At Citibank, a futuristic, $4 million surveillance system keeps a clear and constant eye on automated teller machine locations.
A far cry from the clunky closed-circuit television systems of the past, Citibank's system relies on a combination of real-time monitoring, digital video, and two-way audio to let the bank keep tabs on 132 branches and, when necessary, to intervene by voice via speakers in the ceilings.
"This is the first real-time, on-line system of this magnitude," said Steve Liguori, head of Citibank's U.S. retail branches. He spoke during a public unveiling of the system's midtown Manhattan nerve center this week.
"It's not videotapes that you can go back and review later on," he said, contrasting it with older video systems. "There is no other bank doing this."
Some banks are starting comparable systems in response to growing public awareness of security threats and to laws that require such advanced measures.
In March, Chase Manhattan Corp. installed a system similar to Citibank's but in just 25 Manhattan branches. It plans to add more. The video records are stored digitally on compact disc rather than videotape.
New York law requires banks to videotape ATM activity and keep the records for 30 days. But at Citibank cameras are monitored constantly, and the images they convey every two to three seconds are much clearer than the grainy, black-and-white pictures that sometimes appear with newspaper crime stories.
In the two years since it began rolling out the system, Citi has "virtually eliminated burglary" at the ATM sites known as Citicard Banking Centers, said James Biggin, the retired New York City police officer who heads the Citicorp subsidiary's retail security operations.
Other "incidents" like loitering or larceny have been halved, Mr. Biggin said. There were 30 in 1997, 60 in 1996.
"Loitering removals are dropping because the criminals know we are doing this," Mr. Biggin said.
All banks grapple constantly with security, and many have followed Citibank's lead in putting machines indoors or within vestibules. Rep. Jerrold Nadler, D-N.Y., and other legislators have introduced bills on ATM security, but no national standard exists.
Sharing its security knowledge, Citibank has demonstrated the surveillance system for half a dozen local and regional banks, plus foreign banks, ATM makers, police officials, and bank regulators.
At the hub of the system is a room with 84 video screens that flash images collected from 700 remote cameras. The room is staffed at all times with four or five security workers.
"We're trained in what serious incidents look like, and the police trust us," Mr. Biggin said.
Mr. Biggin, a former traffic cop, said, "You can learn to see a large area and understand it very quickly. I can make one pass through the room and see if the system seems normal."
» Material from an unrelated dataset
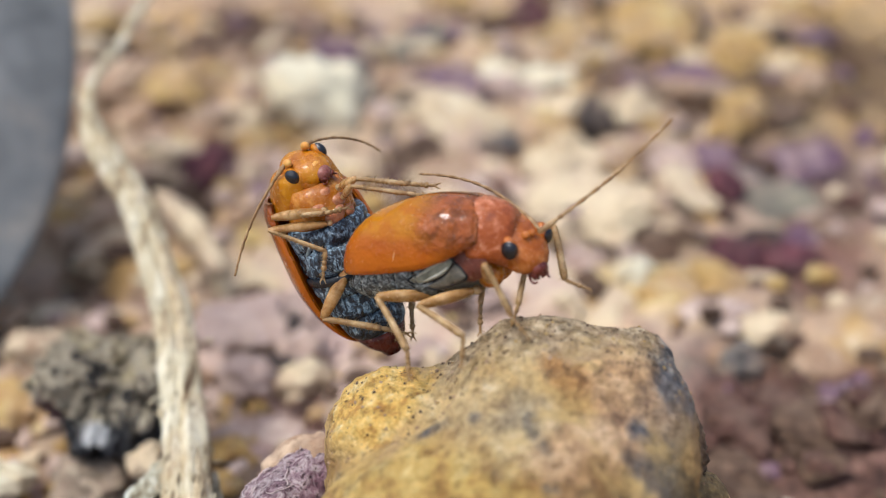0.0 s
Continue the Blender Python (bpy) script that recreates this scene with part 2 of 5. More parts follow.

If something seems mildly awry, a security worker might "talk to a person loitering, using a script we have prepared," Mr. Biggin said. More serious-looking problems might merit a call to Citibank's roving security cars-manned all the time by uniformed, armed guards-or to local police, who are linked to the center by radio.
The system also lets Citibank take preventive measures. Police precincts fax pictures of suspected criminals to the center, which distributes them to branches and checks screens for matching faces. Citibank can cull images of people who loiter and share them with law enforcement authorities.
"We had a fellow who was doing scams last year, feasting on senior citizens" at ATMs, Mr. Biggin said. "We had a picture of him, we saw him show up" on a screen. The police were called, and the suspect was arrested.
The system has been in the works for more than three years, and its unveiling Wednesday marked the completion of its installation in the New York area. For the technology, Citibank considered several vendors before choosing AIT Corp. of Ottawa, Canada.
AIT-an acronym for advanced information technology-said its Rapid Eye product is used in a limited way by Bank of Nova Scotia and a few others.
Rapid Eye "provides remote access over existing communications paths to a closed-circuit television system," said Bernie Ashe, vice president and general manager at AIT.
He said Rapid Eye "transmits full-color images at high speeds" over phone lines. "Previously, any kind of video communication had to take place over special, dedicated lines."
Mr. Ashe said interest among banks is growing. "We are in discussions with lots of banks, but no one in the banking industry is doing what Citibank is doing."
Mr. Biggin said Citibank could have installed a system that piped in full-motion video. It found that the "postcard effect" of viewing frozen images was easier to monitor.
The surveillance center has also been linked to two farther-flung branches-in Buffalo and Rochester, N.Y.-that have had crime problems. Ultimately, Citibank hopes to hook up all its retail branches; the complication lies, Mr. Liguori said, in establishing ties to all the local police departments.
The next step is to place stickers on all ATMs saying they are "monitored for safety." These, Citi officials hope, will act as further crime deterrents.
Unlike the off-line ATM cameras that have nobody watching at the other end, the new Citibank cameras cannot be disabled by criminals without serious consequences. At the surveillance center, a screen that goes mysteriously blank is "an immediate red flag," Mr. Biggin said, and would probably prompt an instant call to the police.